§ **GIVEN TASK**
Reproduce every line of the material below, but drop the pictures.

§ **DATA EXCERPT**
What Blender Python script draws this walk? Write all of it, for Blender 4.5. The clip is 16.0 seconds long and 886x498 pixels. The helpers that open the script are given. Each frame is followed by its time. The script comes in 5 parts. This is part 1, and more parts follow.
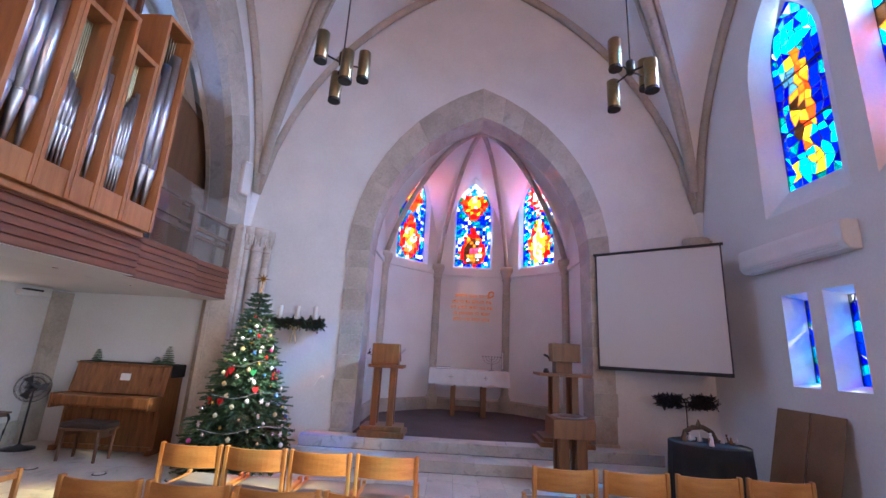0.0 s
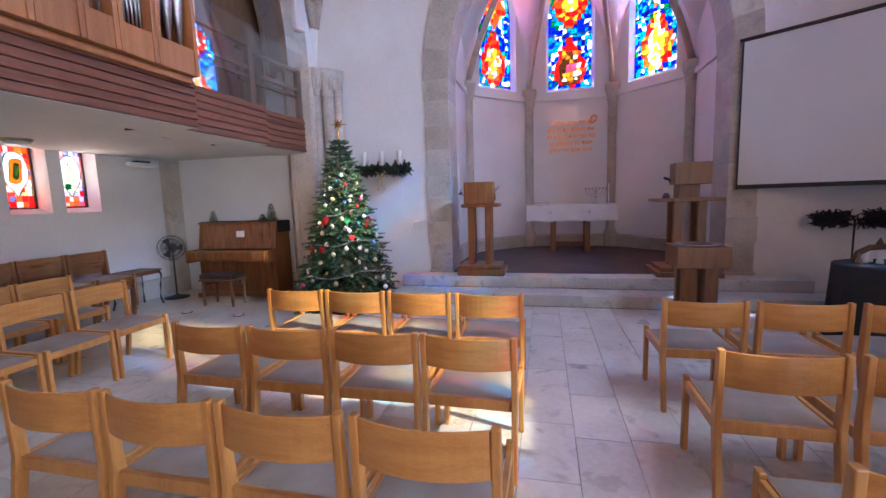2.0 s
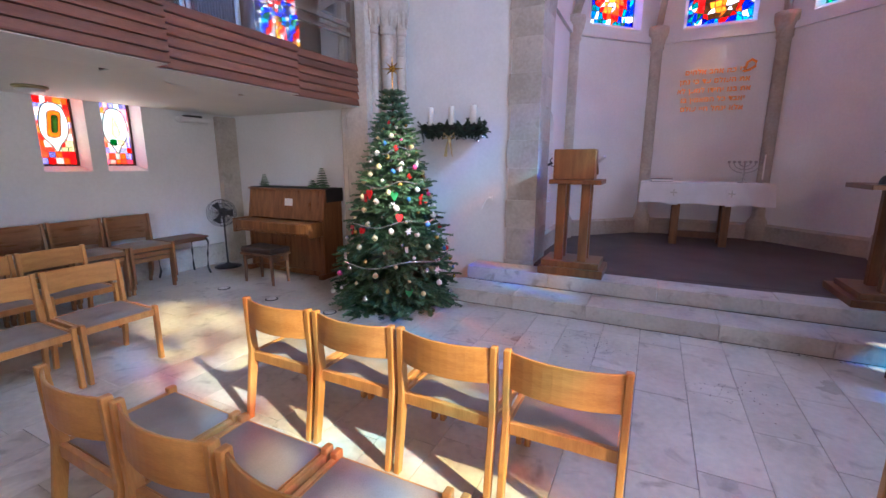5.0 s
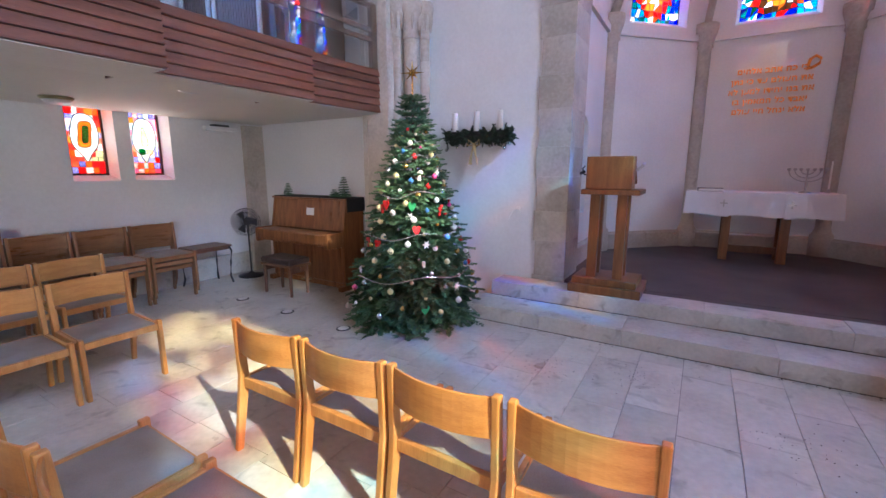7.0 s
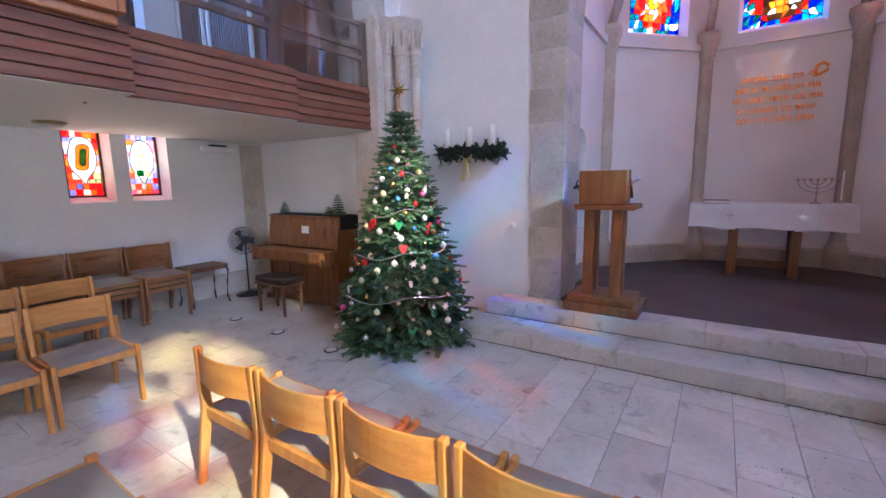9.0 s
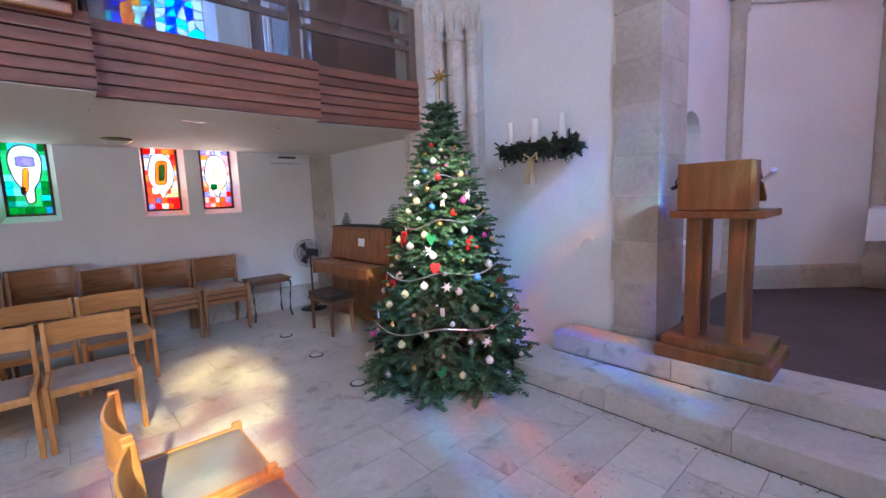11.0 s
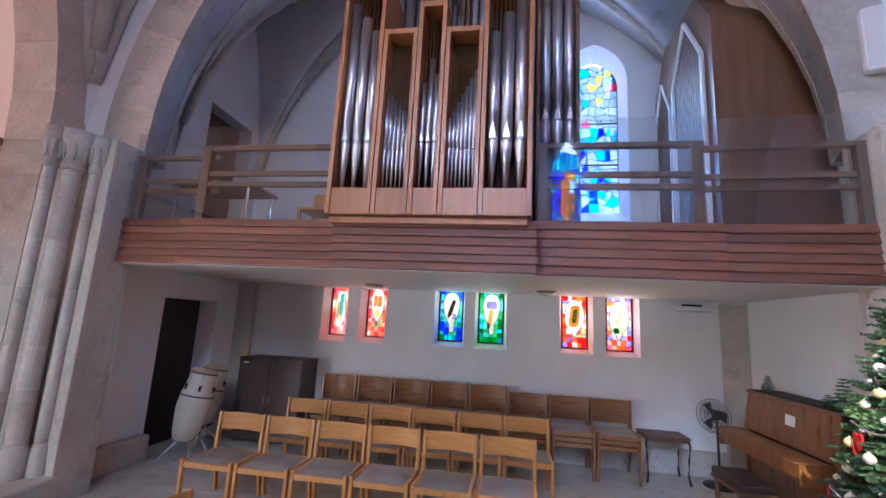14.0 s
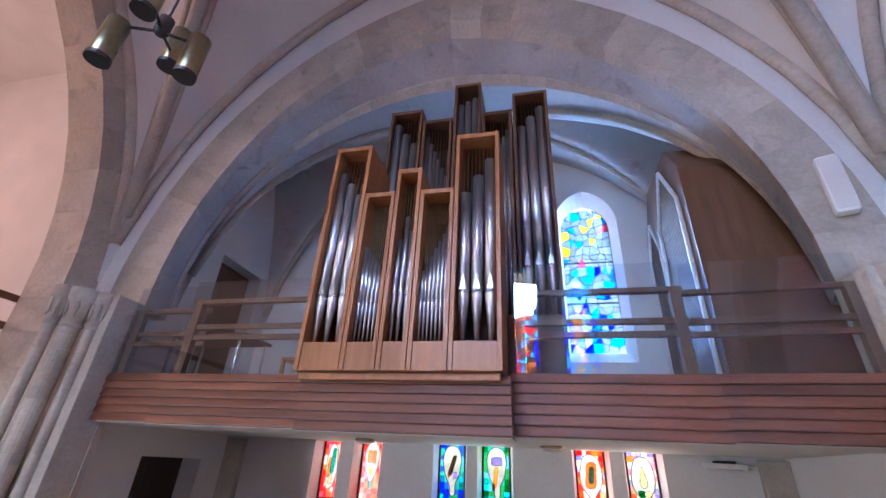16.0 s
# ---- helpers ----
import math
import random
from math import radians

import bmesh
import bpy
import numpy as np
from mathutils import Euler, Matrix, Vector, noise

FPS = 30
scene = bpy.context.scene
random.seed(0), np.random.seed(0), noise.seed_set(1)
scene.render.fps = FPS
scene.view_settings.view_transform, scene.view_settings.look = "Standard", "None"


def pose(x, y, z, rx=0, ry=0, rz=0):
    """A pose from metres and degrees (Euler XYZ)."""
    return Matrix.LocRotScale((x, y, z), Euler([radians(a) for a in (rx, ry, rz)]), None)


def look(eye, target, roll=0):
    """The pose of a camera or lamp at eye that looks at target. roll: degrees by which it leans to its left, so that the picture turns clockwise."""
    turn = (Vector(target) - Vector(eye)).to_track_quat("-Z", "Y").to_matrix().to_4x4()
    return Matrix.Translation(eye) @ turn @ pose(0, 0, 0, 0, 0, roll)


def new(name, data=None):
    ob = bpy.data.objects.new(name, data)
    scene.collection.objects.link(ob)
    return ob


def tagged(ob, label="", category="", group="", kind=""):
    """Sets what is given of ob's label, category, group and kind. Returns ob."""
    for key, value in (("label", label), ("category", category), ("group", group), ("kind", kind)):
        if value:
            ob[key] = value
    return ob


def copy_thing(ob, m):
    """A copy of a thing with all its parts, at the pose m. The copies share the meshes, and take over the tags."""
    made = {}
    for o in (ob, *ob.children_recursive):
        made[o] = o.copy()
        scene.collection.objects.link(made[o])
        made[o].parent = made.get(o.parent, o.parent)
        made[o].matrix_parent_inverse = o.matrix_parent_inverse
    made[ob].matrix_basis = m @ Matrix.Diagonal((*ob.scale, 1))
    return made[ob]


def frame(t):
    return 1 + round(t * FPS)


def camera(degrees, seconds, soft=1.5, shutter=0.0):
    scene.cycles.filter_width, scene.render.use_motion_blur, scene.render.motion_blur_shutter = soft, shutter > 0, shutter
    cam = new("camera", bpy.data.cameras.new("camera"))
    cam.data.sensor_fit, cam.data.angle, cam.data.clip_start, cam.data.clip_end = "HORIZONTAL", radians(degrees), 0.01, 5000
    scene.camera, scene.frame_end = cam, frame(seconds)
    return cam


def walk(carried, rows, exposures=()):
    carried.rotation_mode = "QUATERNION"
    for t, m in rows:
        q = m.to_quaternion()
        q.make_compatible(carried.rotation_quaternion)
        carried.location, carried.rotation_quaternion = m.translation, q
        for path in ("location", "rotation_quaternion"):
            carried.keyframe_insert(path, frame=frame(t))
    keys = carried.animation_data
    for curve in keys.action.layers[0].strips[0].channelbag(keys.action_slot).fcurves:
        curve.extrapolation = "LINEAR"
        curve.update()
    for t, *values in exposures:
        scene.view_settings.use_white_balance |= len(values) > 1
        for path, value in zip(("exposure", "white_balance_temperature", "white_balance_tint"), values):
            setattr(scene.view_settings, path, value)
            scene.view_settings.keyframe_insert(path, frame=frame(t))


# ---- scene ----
cam = camera(92.5, 16.0)
PATH = [
    (0, (-0.066, 0.207, 1.631), (-0.116, 2.149, 2.107), 3.1),
    (0.5, (-0.112, 0.343, 1.592), (-0.267, 2.322, 1.838), 1.2),
    (1, (-0.089, 0.48, 1.567), (-0.333, 2.465, 1.574), -0.2),
    (1.5, (-0.048, 0.652, 1.532), (-0.432, 2.608, 1.368), -1.0),
    (2, (-0.121, 0.899, 1.514), (-0.585, 2.83, 1.274), -1.8),
    (2.5, (-0.146, 1.163, 1.514), (-0.653, 3.078, 1.235), -2.4),
    (3, (-0.103, 1.419, 1.518), (-0.729, 3.288, 1.178), -2.5),
    (3.5, (-0.114, 1.637, 1.512), (-0.842, 3.464, 1.152), -2.0),
    (4, (-0.176, 1.914, 1.538), (-0.954, 3.718, 1.16), -1.1),
    (6.5, (-0.297, 2.682, 1.594), (-1.289, 4.376, 1.212), 0.3),
    (7, (-0.27, 2.711, 1.595), (-1.289, 4.393, 1.23), 0.0),
    (7.5, (-0.236, 2.707, 1.637), (-1.277, 4.376, 1.277), -0.6),
    (8, (-0.204, 2.722, 1.654), (-1.262, 4.386, 1.321), -1.0),
    (8.5, (-0.133, 2.798, 1.655), (-1.209, 4.454, 1.341), -1.1),
    (8.7, (-0.114, 2.836, 1.647), (-1.192, 4.492, 1.34), -1.0),
    (10.8, (-0.116, 3.918, 1.554), (-1.467, 5.373, 1.31), -1.5),
    (11, (-0.147, 3.957, 1.559), (-1.63, 5.278, 1.321), -2.2),
    (11.5, (-0.143, 4.075, 1.59), (-1.978, 4.84, 1.379), -1.8),
    (12, (-0.063, 4.05, 1.601), (-2.03, 4.353, 1.404), -0.2),
    (12.5, (-0.05, 4.01, 1.678), (-2.046, 3.994, 1.565), 0.7),
    (13, (-0.013, 3.993, 1.725), (-2.003, 3.799, 1.758), 2.1),
    (13.5, (0.016, 3.996, 1.765), (-1.954, 3.713, 1.96), 2.8),
    (14, (0.039, 3.984, 1.81), (-1.907, 3.672, 2.155), 3.0),
    (14.5, (0.048, 3.991, 1.848), (-1.858, 3.651, 2.346), 3.1),
    (15, (0.061, 4.055, 1.895), (-1.804, 3.694, 2.521), 3.1),
    (15.5, (0.046, 4.156, 1.944), (-1.772, 3.771, 2.683), 3.1),
    (16, (-0.028, 4.376, 1.992), (-1.754, 3.963, 2.913), 3.1),
]
walk(cam, [(t, look(eye, target, roll)) for t, eye, target, roll in PATH], [(0.0, 1.55, 5700, 9), (16.0, 1.55, 5700, 9)])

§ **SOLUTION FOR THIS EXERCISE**
What Blender Python script draws this walk? Write all of it, for Blender 4.5. The clip is 16.0 seconds long and 886x498 pixels. The helpers that open the script are given. Each frame is followed by its time. The script comes in 5 parts. This is part 1, and more parts follow.
0.0 s
2.0 s
5.0 s
7.0 s
9.0 s
11.0 s
14.0 s
16.0 s
# ---- helpers ----
import math
import random
from math import radians

import bmesh
import bpy
import numpy as np
from mathutils import Euler, Matrix, Vector, noise

FPS = 30
scene = bpy.context.scene
random.seed(0), np.random.seed(0), noise.seed_set(1)
scene.render.fps = FPS
scene.view_settings.view_transform, scene.view_settings.look = "Standard", "None"


def pose(x, y, z, rx=0, ry=0, rz=0):
    """A pose from metres and degrees (Euler XYZ)."""
    return Matrix.LocRotScale((x, y, z), Euler([radians(a) for a in (rx, ry, rz)]), None)


def look(eye, target, roll=0):
    """The pose of a camera or lamp at eye that looks at target. roll: degrees by which it leans to its left, so that the picture turns clockwise."""
    turn = (Vector(target) - Vector(eye)).to_track_quat("-Z", "Y").to_matrix().to_4x4()
    return Matrix.Translation(eye) @ turn @ pose(0, 0, 0, 0, 0, roll)


def new(name, data=None):
    ob = bpy.data.objects.new(name, data)
    scene.collection.objects.link(ob)
    return ob


def tagged(ob, label="", category="", group="", kind=""):
    """Sets what is given of ob's label, category, group and kind. Returns ob."""
    for key, value in (("label", label), ("category", category), ("group", group), ("kind", kind)):
        if value:
            ob[key] = value
    return ob


def copy_thing(ob, m):
    """A copy of a thing with all its parts, at the pose m. The copies share the meshes, and take over the tags."""
    made = {}
    for o in (ob, *ob.children_recursive):
        made[o] = o.copy()
        scene.collection.objects.link(made[o])
        made[o].parent = made.get(o.parent, o.parent)
        made[o].matrix_parent_inverse = o.matrix_parent_inverse
    made[ob].matrix_basis = m @ Matrix.Diagonal((*ob.scale, 1))
    return made[ob]


def frame(t):
    return 1 + round(t * FPS)


def camera(degrees, seconds, soft=1.5, shutter=0.0):
    scene.cycles.filter_width, scene.render.use_motion_blur, scene.render.motion_blur_shutter = soft, shutter > 0, shutter
    cam = new("camera", bpy.data.cameras.new("camera"))
    cam.data.sensor_fit, cam.data.angle, cam.data.clip_start, cam.data.clip_end = "HORIZONTAL", radians(degrees), 0.01, 5000
    scene.camera, scene.frame_end = cam, frame(seconds)
    return cam


def walk(carried, rows, exposures=()):
    carried.rotation_mode = "QUATERNION"
    for t, m in rows:
        q = m.to_quaternion()
        q.make_compatible(carried.rotation_quaternion)
        carried.location, carried.rotation_quaternion = m.translation, q
        for path in ("location", "rotation_quaternion"):
            carried.keyframe_insert(path, frame=frame(t))
    keys = carried.animation_data
    for curve in keys.action.layers[0].strips[0].channelbag(keys.action_slot).fcurves:
        curve.extrapolation = "LINEAR"
        curve.update()
    for t, *values in exposures:
        scene.view_settings.use_white_balance |= len(values) > 1
        for path, value in zip(("exposure", "white_balance_temperature", "white_balance_tint"), values):
            setattr(scene.view_settings, path, value)
            scene.view_settings.keyframe_insert(path, frame=frame(t))


# ---- scene ----
cam = camera(92.5, 16.0)
PATH = [
    (0, (-0.066, 0.207, 1.631), (-0.116, 2.149, 2.107), 3.1),
    (0.5, (-0.112, 0.343, 1.592), (-0.267, 2.322, 1.838), 1.2),
    (1, (-0.089, 0.48, 1.567), (-0.333, 2.465, 1.574), -0.2),
    (1.5, (-0.048, 0.652, 1.532), (-0.432, 2.608, 1.368), -1.0),
    (2, (-0.121, 0.899, 1.514), (-0.585, 2.83, 1.274), -1.8),
    (2.5, (-0.146, 1.163, 1.514), (-0.653, 3.078, 1.235), -2.4),
    (3, (-0.103, 1.419, 1.518), (-0.729, 3.288, 1.178), -2.5),
    (3.5, (-0.114, 1.637, 1.512), (-0.842, 3.464, 1.152), -2.0),
    (4, (-0.176, 1.914, 1.538), (-0.954, 3.718, 1.16), -1.1),
    (6.5, (-0.297, 2.682, 1.594), (-1.289, 4.376, 1.212), 0.3),
    (7, (-0.27, 2.711, 1.595), (-1.289, 4.393, 1.23), 0.0),
    (7.5, (-0.236, 2.707, 1.637), (-1.277, 4.376, 1.277), -0.6),
    (8, (-0.204, 2.722, 1.654), (-1.262, 4.386, 1.321), -1.0),
    (8.5, (-0.133, 2.798, 1.655), (-1.209, 4.454, 1.341), -1.1),
    (8.7, (-0.114, 2.836, 1.647), (-1.192, 4.492, 1.34), -1.0),
    (10.8, (-0.116, 3.918, 1.554), (-1.467, 5.373, 1.31), -1.5),
    (11, (-0.147, 3.957, 1.559), (-1.63, 5.278, 1.321), -2.2),
    (11.5, (-0.143, 4.075, 1.59), (-1.978, 4.84, 1.379), -1.8),
    (12, (-0.063, 4.05, 1.601), (-2.03, 4.353, 1.404), -0.2),
    (12.5, (-0.05, 4.01, 1.678), (-2.046, 3.994, 1.565), 0.7),
    (13, (-0.013, 3.993, 1.725), (-2.003, 3.799, 1.758), 2.1),
    (13.5, (0.016, 3.996, 1.765), (-1.954, 3.713, 1.96), 2.8),
    (14, (0.039, 3.984, 1.81), (-1.907, 3.672, 2.155), 3.0),
    (14.5, (0.048, 3.991, 1.848), (-1.858, 3.651, 2.346), 3.1),
    (15, (0.061, 4.055, 1.895), (-1.804, 3.694, 2.521), 3.1),
    (15.5, (0.046, 4.156, 1.944), (-1.772, 3.771, 2.683), 3.1),
    (16, (-0.028, 4.376, 1.992), (-1.754, 3.963, 2.913), 3.1),
]
walk(cam, [(t, look(eye, target, roll)) for t, eye, target, roll in PATH], [(0.0, 1.55, 5700, 9), (16.0, 1.55, 5700, 9)])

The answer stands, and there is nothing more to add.